# [WRITTEN TASK]
Reproduce all of the data below without alteration; exclude every picture.

[START SOURCE MATERIAL]

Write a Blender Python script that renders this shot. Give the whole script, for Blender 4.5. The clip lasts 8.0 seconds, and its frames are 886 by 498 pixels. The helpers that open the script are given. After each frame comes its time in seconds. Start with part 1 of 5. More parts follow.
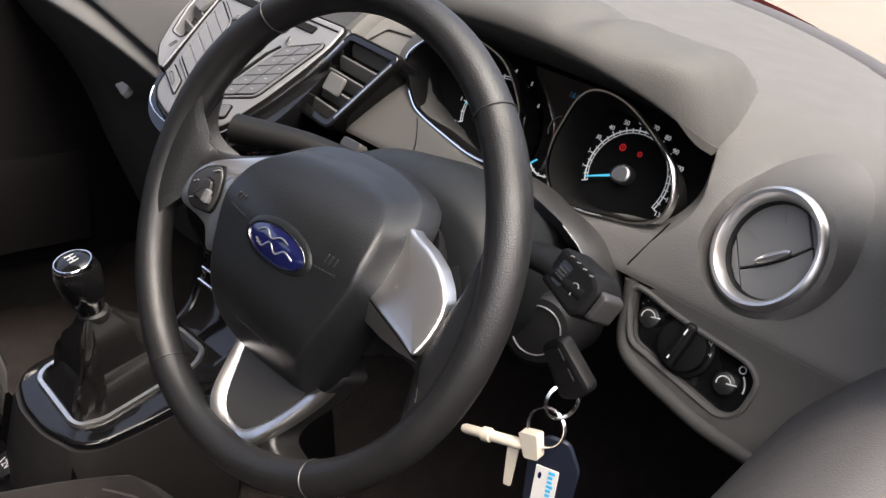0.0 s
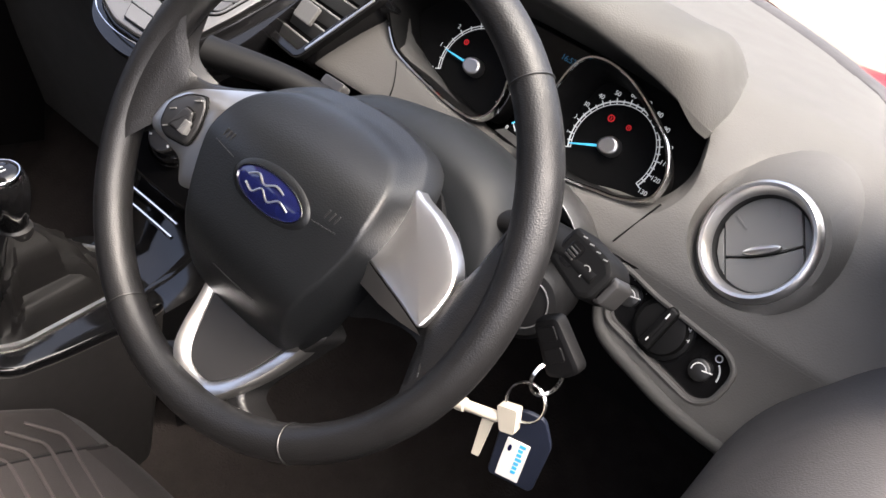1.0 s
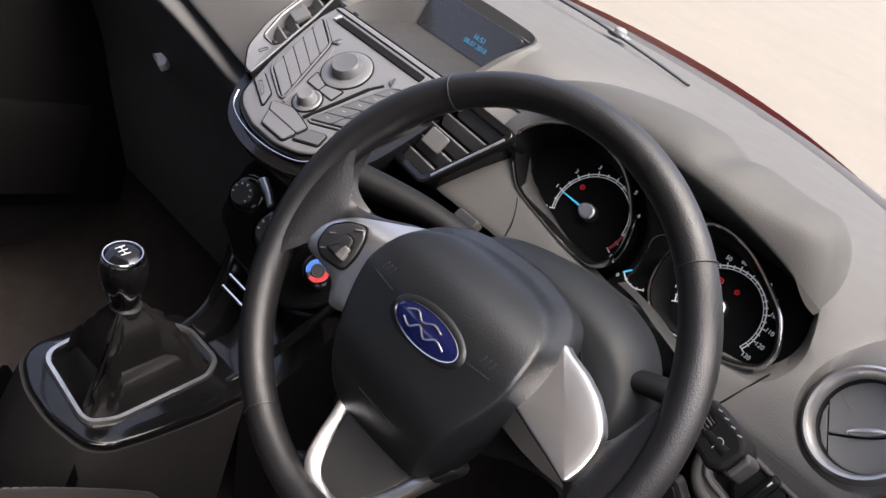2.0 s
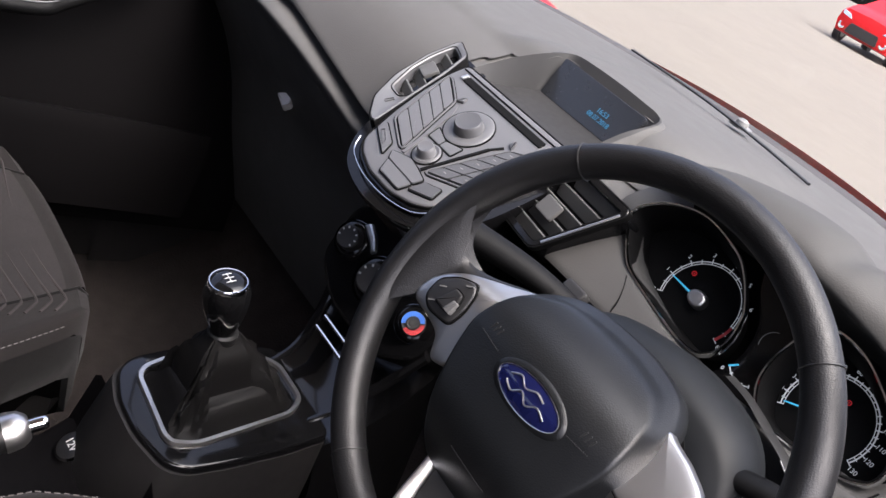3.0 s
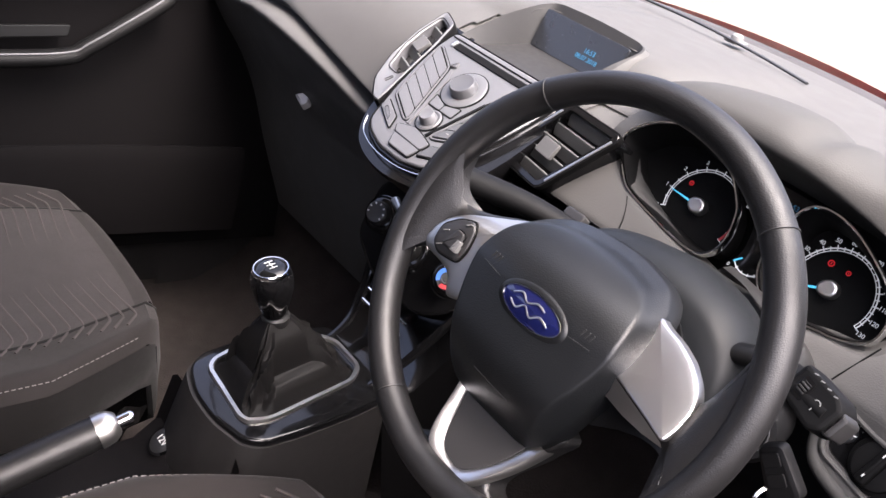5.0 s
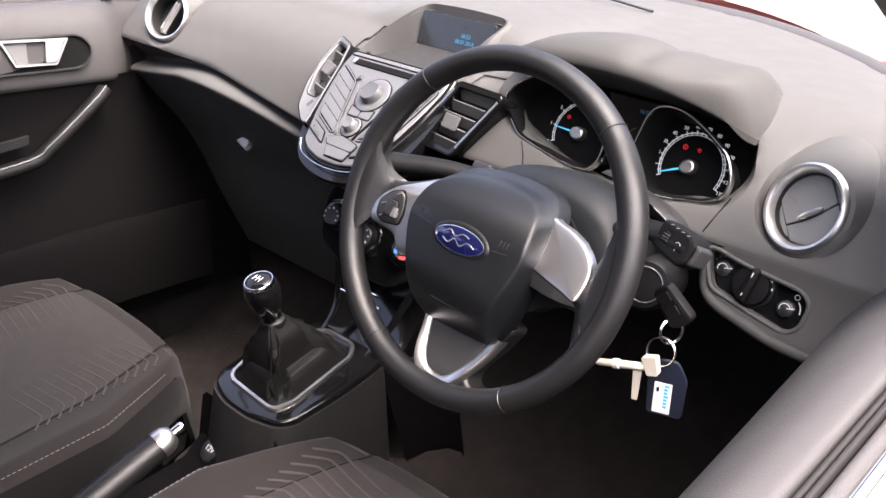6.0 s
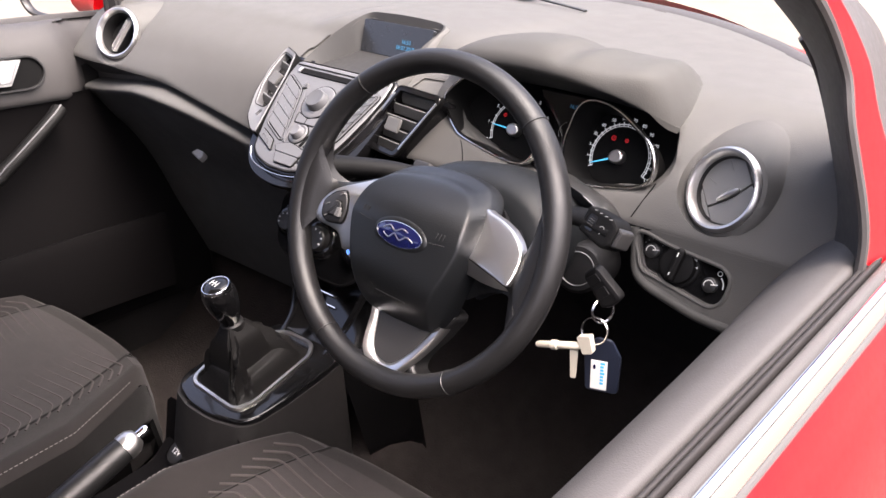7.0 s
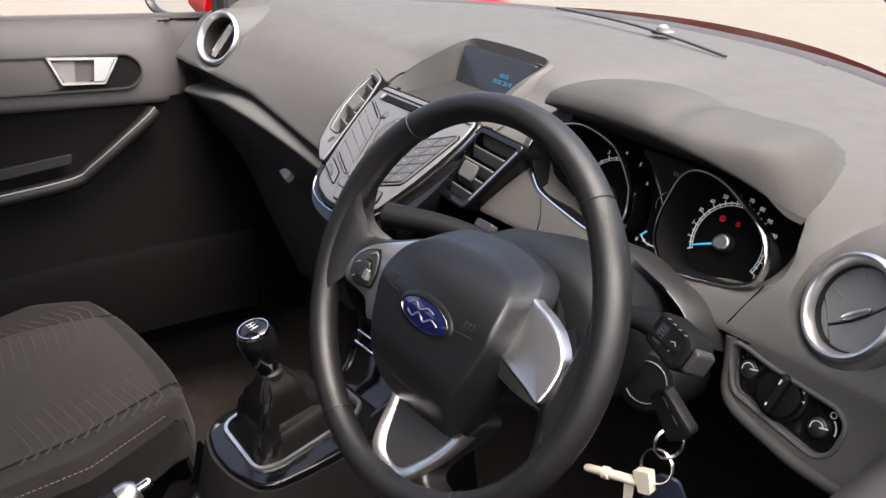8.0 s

[END SOURCE MATERIAL]

# [WRITTEN RESPONSE]
Write a Blender Python script that renders this shot. Give the whole script, for Blender 4.5. The clip lasts 8.0 seconds, and its frames are 886 by 498 pixels. The helpers that open the script are given. After each frame comes its time in seconds. Start with part 1 of 5. More parts follow.
0.0 s
1.0 s
2.0 s
3.0 s
5.0 s
6.0 s
7.0 s
8.0 s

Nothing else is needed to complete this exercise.